Whitechurch Asset Views - September 2017
August witnessed escalating tensions between the US and North Korea over the latter’s nuclear tests, culminating at the end of the month in a missile being fired over mainland Japan before landing in the Pacific. However, despite these events combined with the devastation caused by Hurricane Harvey, bond and equity markets generally rose. In addition, sanguine inflation numbers across the globe saw investors focus again on a low growth and low inflation outlook during the month. This proved particularly beneficial for Government bonds and perceived higher quality equity sectors.
However, there was some performance dispersion within equity markets. The UK was the pick of the Developed Markets, whilst the S&P 500 finished the month marginally up. Europe and Japan were largely flat, both finishing the month marginally down (in local currency terms). Asian and Emerging Market equities (particularly the latter over the month) continued with their strong performance year-to-date.
Risk aversion returned in August, albeit fleetingly. After months of very low volatility within equity markets, we did see the ‘fear’ index, the VIX, spike by nearly 40% (from a low of 11 to 16) during mid-month as investors became concerned about the stand-off between the US and North Korea. This was the first time that the VIX closed above 16 since the day of last year’s US election. However, by the end of the month it was once again around the 11 level.
For UK investors August proved to be a bit of Brexit-vote deja-vu. UK large / mega cap dollar earners led the markets higher whilst UK investors within overseas markets saw returns boosted as sterling weakened against all other major currencies over the month. This meant that whilst leading European and Japanese bourses were marginally down for the month, returns were boosted by around 3% for UK investors as the pound weakened. We do not make big currency calls and we are not starting now but it does feel like the full extent of a bad Brexit is being priced into sterling at the moment.
It’s not only sterling that is weakening, so is the global reserve currency – the US dollar. This has continued to benefit Asian and Emerging Markets. There are many positives for these markets at the moment. As well as the US dollar remaining relatively weak, the lack of inflation is putting a lid on any potential interest rate rises, Chinese growth remains robust and commodity prices have had a bounce back. Although, there appears to be a good level of momentum in the near-term, continued muscle flexing (or worse) by North Korea has the potential to reverse investment flows to these regions.
With the rare recent spike in equity volatility during the month, lower risk bonds returned to favour. In addition, global inflation numbers only reinforced for investors that the ‘goldilocks’ environment of steady growth accompanied by a lack of inflationary pressure reduces the pressure for rising interest rates. However, the strong performance of bond markets continues to raise concerns over valuations. We continue to see more opportunities in corporate than Government bond markets, but the yield differential between corporate and Government bonds is now lower than it has been since the Global Financial Crisis – so it remains to be selective and diversified.

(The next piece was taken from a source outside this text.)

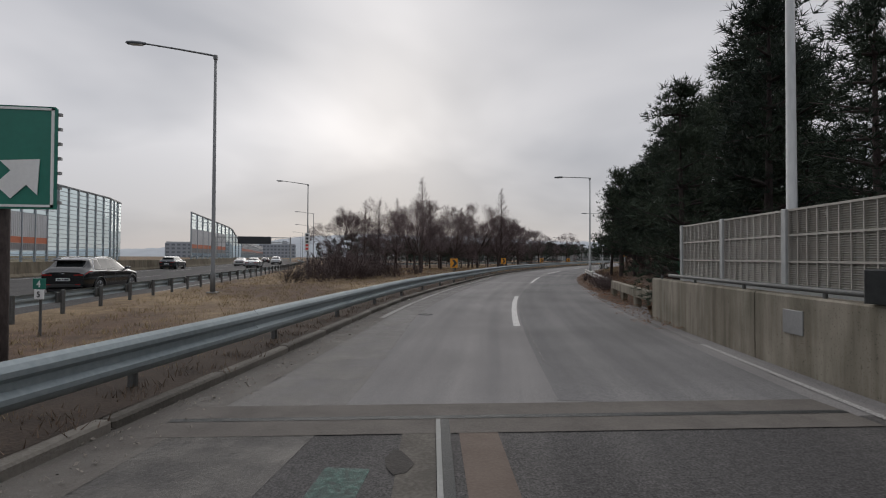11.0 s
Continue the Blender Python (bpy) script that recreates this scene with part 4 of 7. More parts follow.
HW_LAMP = "tall grey steel street lamp behind the guardrail"
# expressway and island lamps take the pole colour darkened as a silhouette
for x, y, t in ((7.44, 23.3, 11.35), (8.45, 69.3, 11.3), (8.05, 117.0, 11.3), (8.84, 156.45, 11.3)):
    street_lamp(x, y, t, 3.3, 0.56, HW_LAMP, mat="pole_dark")
street_lamp(15.4, 209.5, 9.95, 2.45, 0.3, "grey steel street lamp behind the louvred wall")
for x, y, t in ((0.7, 224.3, 10.75), (-0.75, 261.6, 10.6), (-5.6, 302, 10.6), (-12.5, 342, 10.6), (-21, 385, 10.6), (-29, 430, 10.6)):
    street_lamp(x, y, t, 3.0, 0.4, "grey steel street lamp on the grass island", 0.05, mat="pole_dark")
RAMP_LAMP = "pale grey street lamp beside the ramp"
for x, y, t, a in ((26.86, 241.9, 8.85, -24), (42.1, 269.9, 8.4, -31), (60.0, 295.6, 6.7, -36), (77.7, 318.8, 8.3, -36)):
    street_lamp(x, y, t, 2.35, 0.22, RAMP_LAMP, float(ground_z(x, y)) - 0.05, radians(a), "round")
for x, y, t, a in ((71.6, 329.8, 8.2, -36), (66, 345, 8.0, -36), (86, 352, 8.0, -36)):
    street_lamp(x, y, t, 2.2, 0.15, "grey street lamp across the grass island", 0.05, radians(a))
for x, y, t in ((23.5, 37, 9.0), (21.0, 65.3, 6.7), (21.5, 102, 6.0), (21.0, 139.5, 4.9)):
    street_lamp(x, y, t, 2.2, 0.15, "slim grey street lamp of the lower service road", -3.0, radians(0))

# ---------------------------------------------------------------- signs


def placed(x, y, z):
    return Matrix.Translation((x, y, z))


def frame_bars(g, w, h, t, y, cx=0.0, cz=0.0):
    """A thin border inside a panel's edge."""
    for sx in (-1, 1):
        g.box((cx + sx * (w / 2 - t), y, cz), (t * 0.8, 0.01, h - t * 1.2))
    for sz in (-1, 1):
        g.box((cx, y, cz + sz * (h / 2 - t)), (w - t * 1.2, 0.01, t * 0.8))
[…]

As mentioned last month, we have moved back into UK commercial property. Now that it appears the FCA is not taking any punitive measures on open-ended funds, we feel far more comfortable in moving back into the asset class. The yields offered by the asset class appear attractive relative to bonds, whilst the UK economy has proven resilient and overseas buyers continue to support demand. As a result we have added a modest weighting to cautious and balanced mandates.

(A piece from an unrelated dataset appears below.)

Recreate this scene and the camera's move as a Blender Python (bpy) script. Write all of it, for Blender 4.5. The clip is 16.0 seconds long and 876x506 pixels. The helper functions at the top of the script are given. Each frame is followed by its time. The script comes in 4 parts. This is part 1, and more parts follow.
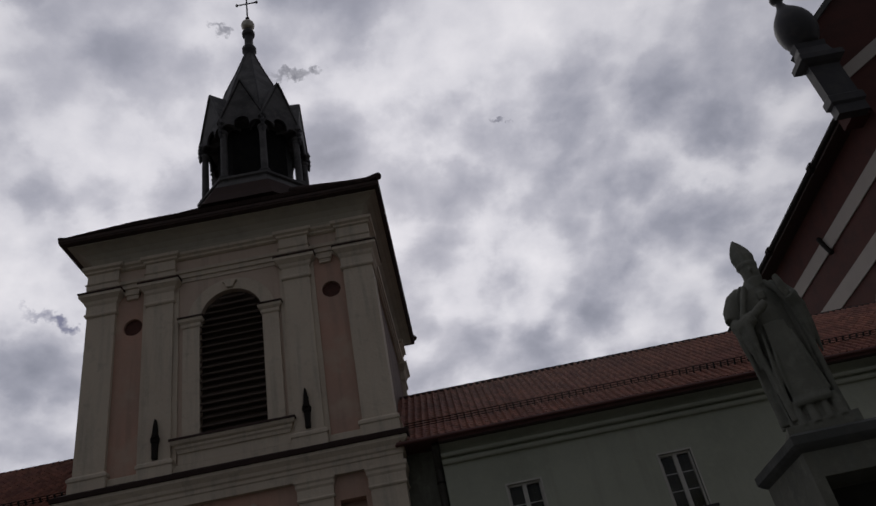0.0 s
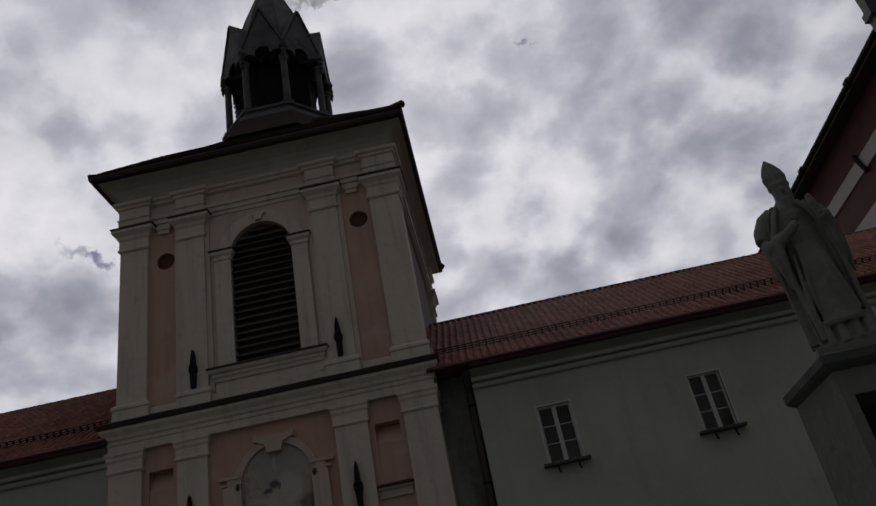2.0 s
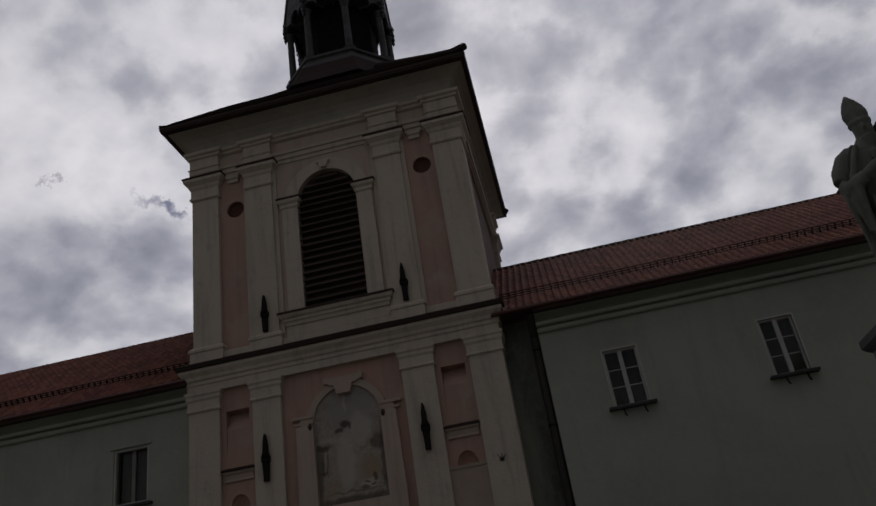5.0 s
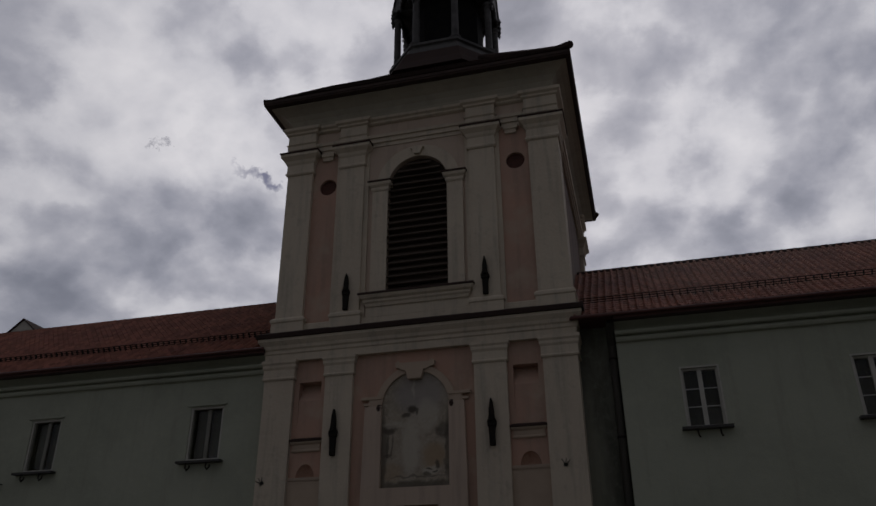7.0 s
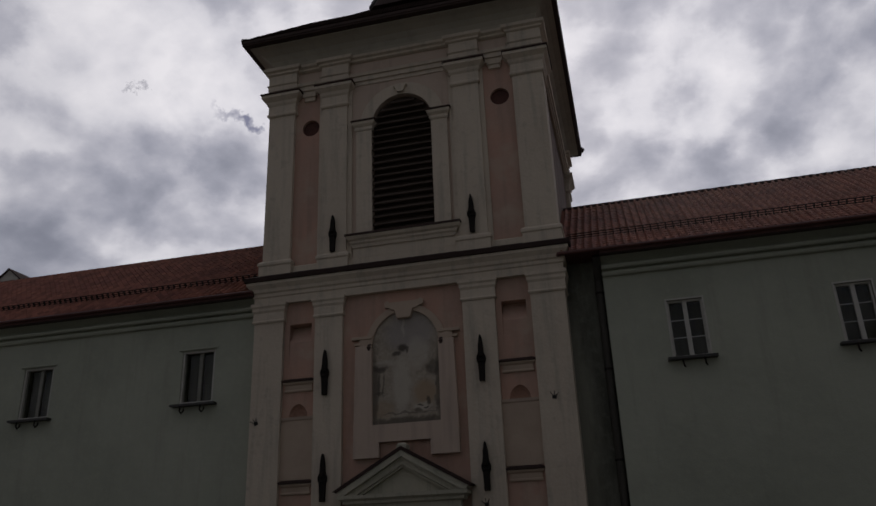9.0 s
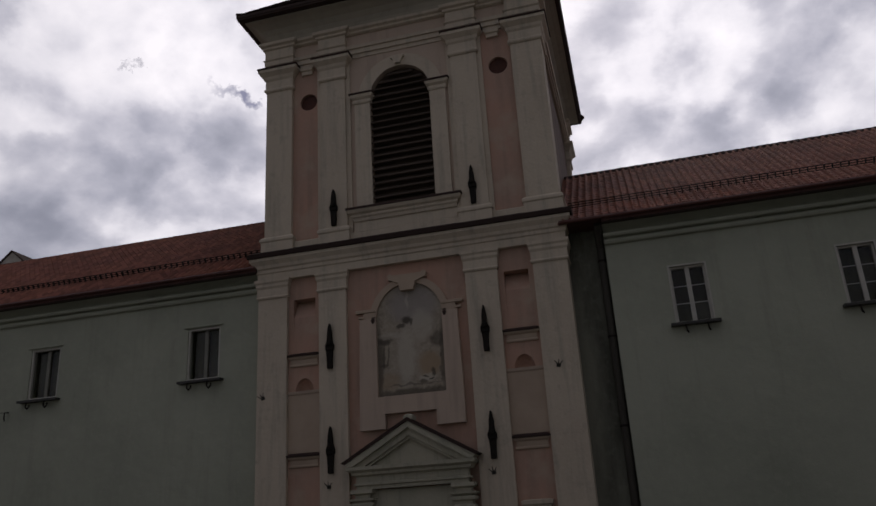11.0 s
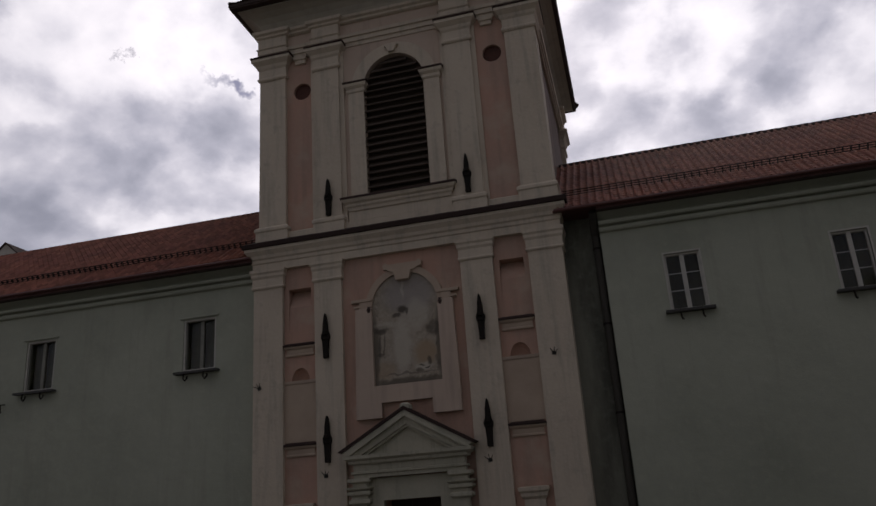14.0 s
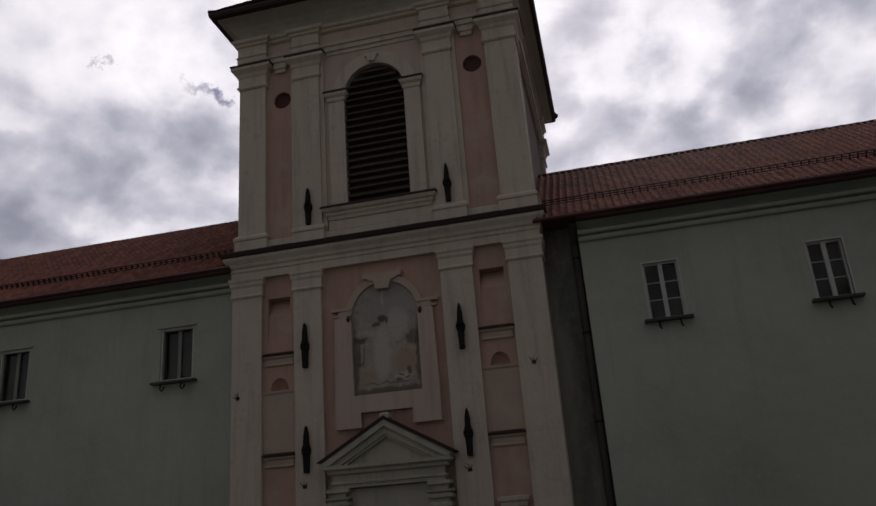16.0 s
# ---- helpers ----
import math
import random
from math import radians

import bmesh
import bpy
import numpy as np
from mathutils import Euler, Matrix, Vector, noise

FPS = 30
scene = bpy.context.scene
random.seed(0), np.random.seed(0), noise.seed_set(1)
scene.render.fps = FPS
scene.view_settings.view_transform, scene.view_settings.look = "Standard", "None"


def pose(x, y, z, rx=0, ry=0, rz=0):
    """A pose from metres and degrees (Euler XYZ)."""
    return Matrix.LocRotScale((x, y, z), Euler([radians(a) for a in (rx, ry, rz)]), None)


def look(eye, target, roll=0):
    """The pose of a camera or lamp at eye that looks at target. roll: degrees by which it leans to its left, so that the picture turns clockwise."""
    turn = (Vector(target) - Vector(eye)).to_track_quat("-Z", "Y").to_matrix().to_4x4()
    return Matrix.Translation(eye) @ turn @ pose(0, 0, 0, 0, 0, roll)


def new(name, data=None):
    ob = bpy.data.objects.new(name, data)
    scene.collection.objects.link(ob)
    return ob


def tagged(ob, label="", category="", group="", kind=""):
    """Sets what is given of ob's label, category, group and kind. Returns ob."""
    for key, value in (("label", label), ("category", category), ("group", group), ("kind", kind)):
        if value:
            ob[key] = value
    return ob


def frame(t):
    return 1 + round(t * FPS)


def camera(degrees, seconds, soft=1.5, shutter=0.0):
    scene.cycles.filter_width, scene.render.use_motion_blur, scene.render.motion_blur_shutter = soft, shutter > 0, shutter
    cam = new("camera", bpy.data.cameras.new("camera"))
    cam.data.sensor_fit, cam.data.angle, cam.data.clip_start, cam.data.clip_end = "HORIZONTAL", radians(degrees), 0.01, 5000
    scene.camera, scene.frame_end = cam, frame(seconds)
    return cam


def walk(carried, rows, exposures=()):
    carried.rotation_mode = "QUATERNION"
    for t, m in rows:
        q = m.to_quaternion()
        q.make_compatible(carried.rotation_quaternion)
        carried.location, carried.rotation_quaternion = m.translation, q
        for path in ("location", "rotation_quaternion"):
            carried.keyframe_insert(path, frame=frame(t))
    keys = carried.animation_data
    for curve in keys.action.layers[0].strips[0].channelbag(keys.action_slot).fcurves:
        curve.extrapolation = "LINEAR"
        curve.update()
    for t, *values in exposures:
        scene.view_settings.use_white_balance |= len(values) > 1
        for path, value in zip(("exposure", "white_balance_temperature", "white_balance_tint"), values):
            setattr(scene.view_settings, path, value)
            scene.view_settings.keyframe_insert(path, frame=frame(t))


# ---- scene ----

During August the posturing from the US and North Korea was a short-term reminder to investors that after months of complacency, volatility can return to risk assets and quickly. However, with cash continuing to provide a negative real return, a well-diversified portfolio can provide many opportunities to exceed miserly cash returns for those prepared to ignore short-term noise, focus on valuations and take a longer-term perspective.